Although some have compared THE PASSENGER to Kafka, I think that is not really accurate in the sense that everything that happens to the hero of THE PASSENGER is all too real, not surreal or fantastical. And it is a fate that can and does happen to anyone, anywhere in the world, who finds him- or herself suddenly the so-called Enemy of the State, for no other reason that one's own ethnicity. 

I highly recommend that everyone read THE PASSENGER before it vanishes again.

Tuesday, May 11, 2021

UPDATES ON MY WRITING ...

UPDATES ON MY WRITING.

I've been more active in recently with my writing, and it's starting to appear here and there. So here is an update, for anyone who's been looking for new stuff:

Short Stories:
"Electric Pink" forthcoming in PINK TRIANGLE RHAPSODY, Lycan Valley Press, approximately October 2021 2022.

"The Man Who Hated Foley" was published in THE PULP HORROR BOOK OF PHOBIAS, VOL. 2, Lycan Valley Press, December 2020.

"Let's Make a Face" was published in THE VALANCOURT BOOK OF HORROR STORIES, VOL. 4, Valancourt Books, October 2020.

Novels:
I have completed the final draft manuscript of a new novel - more info to come in future as it progresses, but I hope it will be published someday.

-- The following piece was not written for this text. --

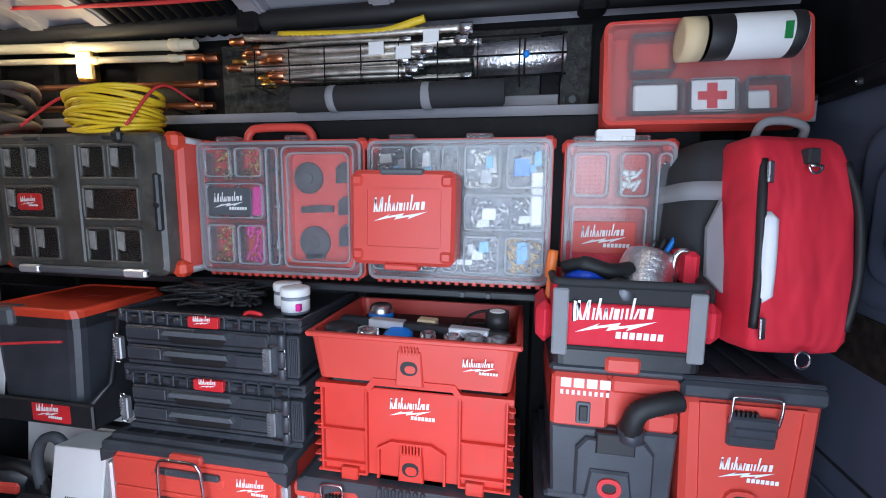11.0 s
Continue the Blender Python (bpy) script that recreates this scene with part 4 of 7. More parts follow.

My queer vampire novel OUT FOR BLOOD was republished by Valancourt Books, October 2019.

Thursday, March 9, 2017

THE AMBASSADORS by Henry James

LIVE ALL YOU CAN. IT'S A MISTAKE NOT TO.


This is my 3rd reading of Mr. Henry James's THE AMBASSADORS. I tried it when I was 20 and failed (found it impenetrable), tried again at 30 and succeeded in getting through it, but felt baffled and somewhat defeated by it. Read it again at 40 and marvelled at what I had missed, fell in love with it, stood in awe of it -- a revelation! Now, having turned 50, I have read it once more and it has vaulted to the top of my list of favourite novels. Every nuance I may have missed before seems to have revealed itself to me like a flowering blossom. In part, this may be due to the fact that in the ensuing decade, I (an American) have been living abroad, first in Canada and then mostly in England. James himself was an 'expat' who felt increasingly divorced from his home country and in due course became a British citizen. The influence of his life abroad, in London, in Europe, colours his point of view in THE AMBASSADORS and skews it toward Europe in something of a rebuke to the provincial, Puritanical ways of the United States.

James is honoured with an enormous plaque in Westminster Abbey with a quote from THE AMBASSADORS: 'Live all you can. It's a mistake not to.' Which is spoken by the main character, Lambert Strether (55 years of age) to little Bilham, a young American in his twenties, although of all the personages in THE AMBASSADORS little Bilham is the least likely to require this bit of advice.... Strether has been sent to Paris from Woollett, Massachusetts, by the cold-thinking Mrs Newsome, on a mission to retrieve her son Chad from the horrors of his presumed corrupt lifestyle in the Old World, and to whisk Chad back home to assume the mantle of the family business and perhaps to marry the young Mamie Pocock (his mother's idea). (Woollett makes a certain household article that dares not speak its name throughout the entire novel.) Not inconsequently, our hero Strether, a widower who lost his wife and child many years ago, is a trusted family friend and is more or less now engaged to the magnificent Mrs Newsome. Until Strether himself sets foot in Paris, it seems that the eventual return to Woollett and union with the Newsome family is all he can look forward to. However, Paris opens up his eyes as they have also opened up Chad Newsome's, in ways unpredictable and, as James would say, 'wonderful.' ... But nothing further. No spoilers here. If you've never read it, you may find it baffling at first (unless I was merely dense when I first read it), but now, finally, as I've passed the half-century mark and started to approach the age of 'our friend' Lambert Strether, I simply cannot express the exquisite pleasure I received on my 3rd reading of THE AMBASSADORS. Only question left is, shall I read it again when I turn 55? Or wait till 60?